L’ouvrage se lit assez rapidement et Brin propose des petites vignettes à chaque changement de point de vue. Le mécanisme est classique mais assez utile car il permet d’enrichir sensiblement l’univers créé par l’auteur et apporte même parfois des éléments de réflexions intéressants. On y retrouve aussi quelques petites marottes de l’auteur, comme l’utilisation de dirigeables et l’idée de l’Élévation n’est jamais très loin. Brin conclu l’ouvrage avec une postface assez riche, dans laquelle il s’excuse un peu pour certaines idées un peu délirantes et probablement pas très crédibles qu’ils utilisent. Mais il pointe aussi les éléments réalistes sur lesquels il s’appuie et propose quelques pistes de réflexions supplémentaires. Le tout se termine avec une petite nouvelle bonus.

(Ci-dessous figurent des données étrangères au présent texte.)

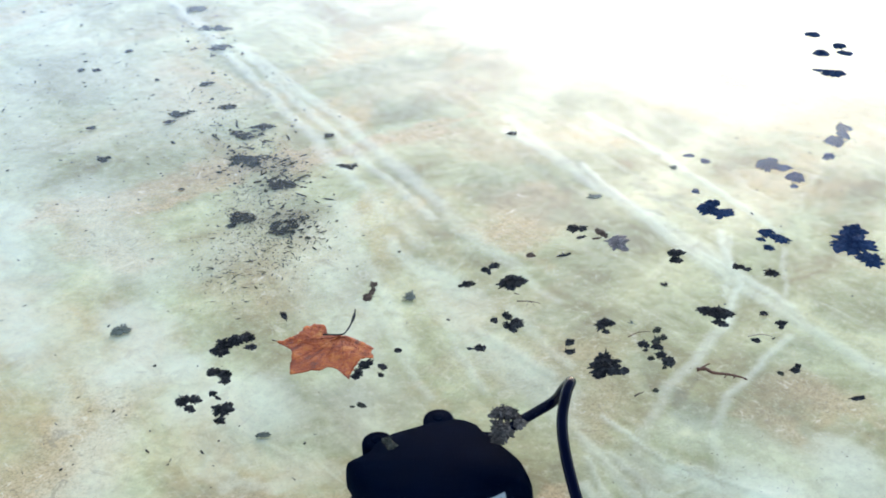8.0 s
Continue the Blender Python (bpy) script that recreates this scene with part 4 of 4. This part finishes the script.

En m’attaquant à Terre j’avais cette sensation que j’ai parfois en commençant un ouvrage assez ancien dans l’œuvre d’un auteur que j’apprécie beaucoup : la peur de lire une vieillerie sans intérêt. J’y ai finalement retrouvé l’auteur d’Existence (livre dont j’espère vous reparler prochainement) bouillonnant d’idées qu’il met au service d’une intrigue qui a su me tenir en haleine. Bref, ce fut un vrai plaisir de retrouver l’auteur. Enfin, l’ouvrage était difficilement trouvable depuis de nombreuses années mais c’est chose réparée depuis le début de l’année avec une réédition en poche et en numérique chez Milady. Merci à eux.
Terre (Earth)
de David Brin
traduit par Michel Demuth
éditions Milady
918 pages (poche)
disponible en numérique chez 7switch
J’en suis également à plusieurs ouvrages de Brin. Terre ne fait pas l’unanimité visiblement. Je crois que je vais rester sur Saison de gloire pour ma prochaine lecture de David B.
Je comprends parfaitement ton point de vue concernant un auteur. J’adore Poul Anderson, Sanderson et Peter Watts et tente de lire tout ce qui est sorti en France ( il me manque un seul bouquin de Watts, mais un nouveau doit sortie cette année, et à part les romans jeunesse je suis à jour pour Sanderon!)